8. Competitive Feedback: Outsmart the Competition

What it is: Observing and learning from your competitors’ strengths and weaknesses. How do they do that?
Why it matters: If they’re doing something better than you, learn from it. If they’re messing up, avoid the same mistakes.

How to use it:

  • Benchmark. Compare your performance against industry leaders.
  • Differentiate. Identify what makes you unique and shout it from the rooftops.
  • Preempt. Use feedforward to anticipate where competitors might go next—and beat them there.

9. Strategic Feedforward: Navigating the Future

What it is: Proactive planning based on trends, data, and vision. What direction to take when the industry and local economy are changing?
Why it matters: Businesses that look ahead, win. Period.

How to use it:

  • Scenario plan. Ask: What if this happens? Create strategies for best, worst, and middle-case scenarios.
  • Align goals. Ensure your daily operations feed into your long-term vision.
  • Stay agile. Be ready to pivot if the future unfolds differently than you planned.
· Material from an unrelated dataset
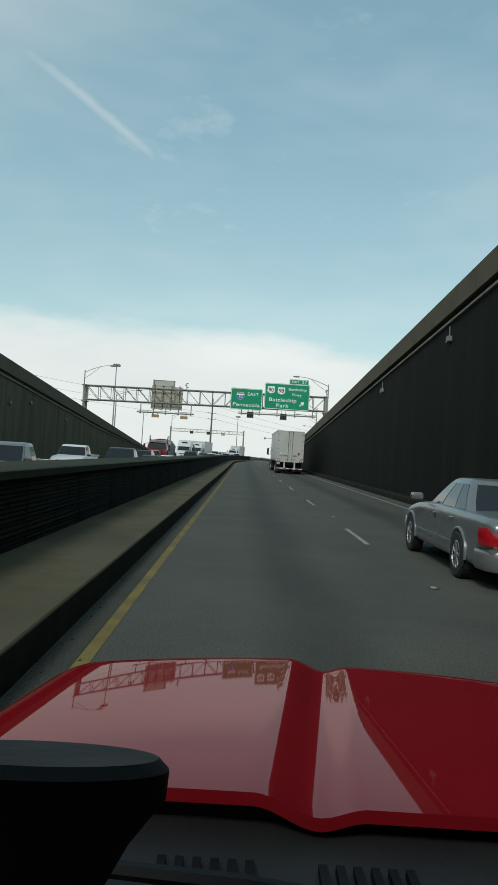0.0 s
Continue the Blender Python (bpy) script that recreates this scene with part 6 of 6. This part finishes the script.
for c, (s, u, n, along, across) in enumerate(((205.6, -0.94, 380, 0.22, 0.14), (205.0, -1.1, 200, 0.16, 0.12), (213.1, -1.1, 380, 0.6, 0.16), (203.0, -0.9, 50, 0.9, 0.35), (227.6, -1.3, 130, 0.7, 0.25), (241.0, -1.4, 90, 0.6, 0.3), (249.2, -1.0, 150, 0.5, 0.2), (252.5, -1.5, 170, 0.6, 0.15), (256.9, -1.25, 120, 0.7, 0.25), (260.8, -1.2, 300, 0.9, 0.3), (268.0, -1.5, 120, 2.2, 0.3), (281.0, -1.5, 160, 3.0, 0.35))):
    verts, faces = [], []
    for _ in range(n):
        p = at_road(s + rng.gauss(0, along), u + rng.gauss(0, across), 0.0)
        r = rng.choice((0.004, 0.005, 0.007, 0.01, 0.015))
        b = len(verts)
        for dx, dy, dz in ((-1, -0.6, 0), (1, -0.8, 0), (0.8, 0.9, 0), (-0.7, 0.8, 0), (rng.uniform(-0.5, 0.5), rng.uniform(-0.5, 0.5), rng.uniform(0.5, 1.0))):
            verts.append(p + Vector((dx * r * rng.uniform(0.7, 1.5), dy * r, dz * r)))
        faces += [(b, b + 1, b + 4), (b + 1, b + 2, b + 4), (b + 2, b + 3, b + 4), (b + 3, b, b + 4)]
    tagged(new("gravel", mesh_of("gravel", verts, faces, CONCRETE if c % 2 else GRAVEL)), "loose gravel and broken bits on the shoulder", "gravel", "", "stuff")
LITTER = mat("brown_leaf_litter", (0.085, 0.07, 0.045), 0.95, vary=0.4, scale=9, bump=0.2)
for c, (s0, s1, material) in enumerate(((2.0, 90.0, CURB_DARK), (30.0, 120.0, LITTER), (80.0, 167.0, CURB_DARK), (95.0, 167.0, LITTER))):
    verts, faces = [], []
    for _ in range(900):
        # thickest against the kerb, thinning towards the yellow line
        p = at_road(rng.uniform(s0, s1), -0.42 + abs(rng.gauss(0, 0.13)), 0.004)
        r = rng.choice((0.004, 0.005, 0.007, 0.009, 0.013))
        turn = rng.uniform(0, 3.14)
        b = len(verts)
        for dx, dy, dz in ((-1, -0.6, 0), (1, -0.8, 0), (0.8, 0.9, 0), (-0.7, 0.8, 0), (rng.uniform(-0.5, 0.5), rng.uniform(-0.5, 0.5), rng.uniform(0.4, 0.9))):
            x, y = dx * r * math.cos(turn) - dy * r * math.sin(turn), dx * r * math.sin(turn) + dy * r * math.cos(turn)
            verts.append(p + Vector((x, y, dz * r)))
        faces += [(b, b + 1, b + 4), (b + 1, b + 2, b + 4), (b + 2, b + 3, b + 4), (b + 3, b, b + 4)]
    tagged(new("gutter_litter", mesh_of("gutter_litter", verts, faces, material)), "grit and leaf litter lying in the gutter", "litter", "", "stuff")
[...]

10. Customer Journey Feedback: Seamless Experiences Win

What it is: Insights into every touchpoint a customer has with your business.
Why it matters: A clunky experience = lost customers.

How to use it:

  • Map the journey. Identify every interaction point—from finding you online to post-purchase support.
  • Optimize touchpoints. Make each step intuitive and delightful. If a step is unnecessary, cut it.
  • Seek testimonials. Happy customers will tell you what’s working; unhappy ones will tell you what’s broken.

The Big Takeaway

Feedforward and feedback aren’t just about knowing where you are—they’re about constantly improving and anticipating where you’re going.

Listen deeply. Adjust constantly. Adapt relentlessly.

That’s how small businesses grow into big ideas and bold futures. The tools are in your hands—use them wisely.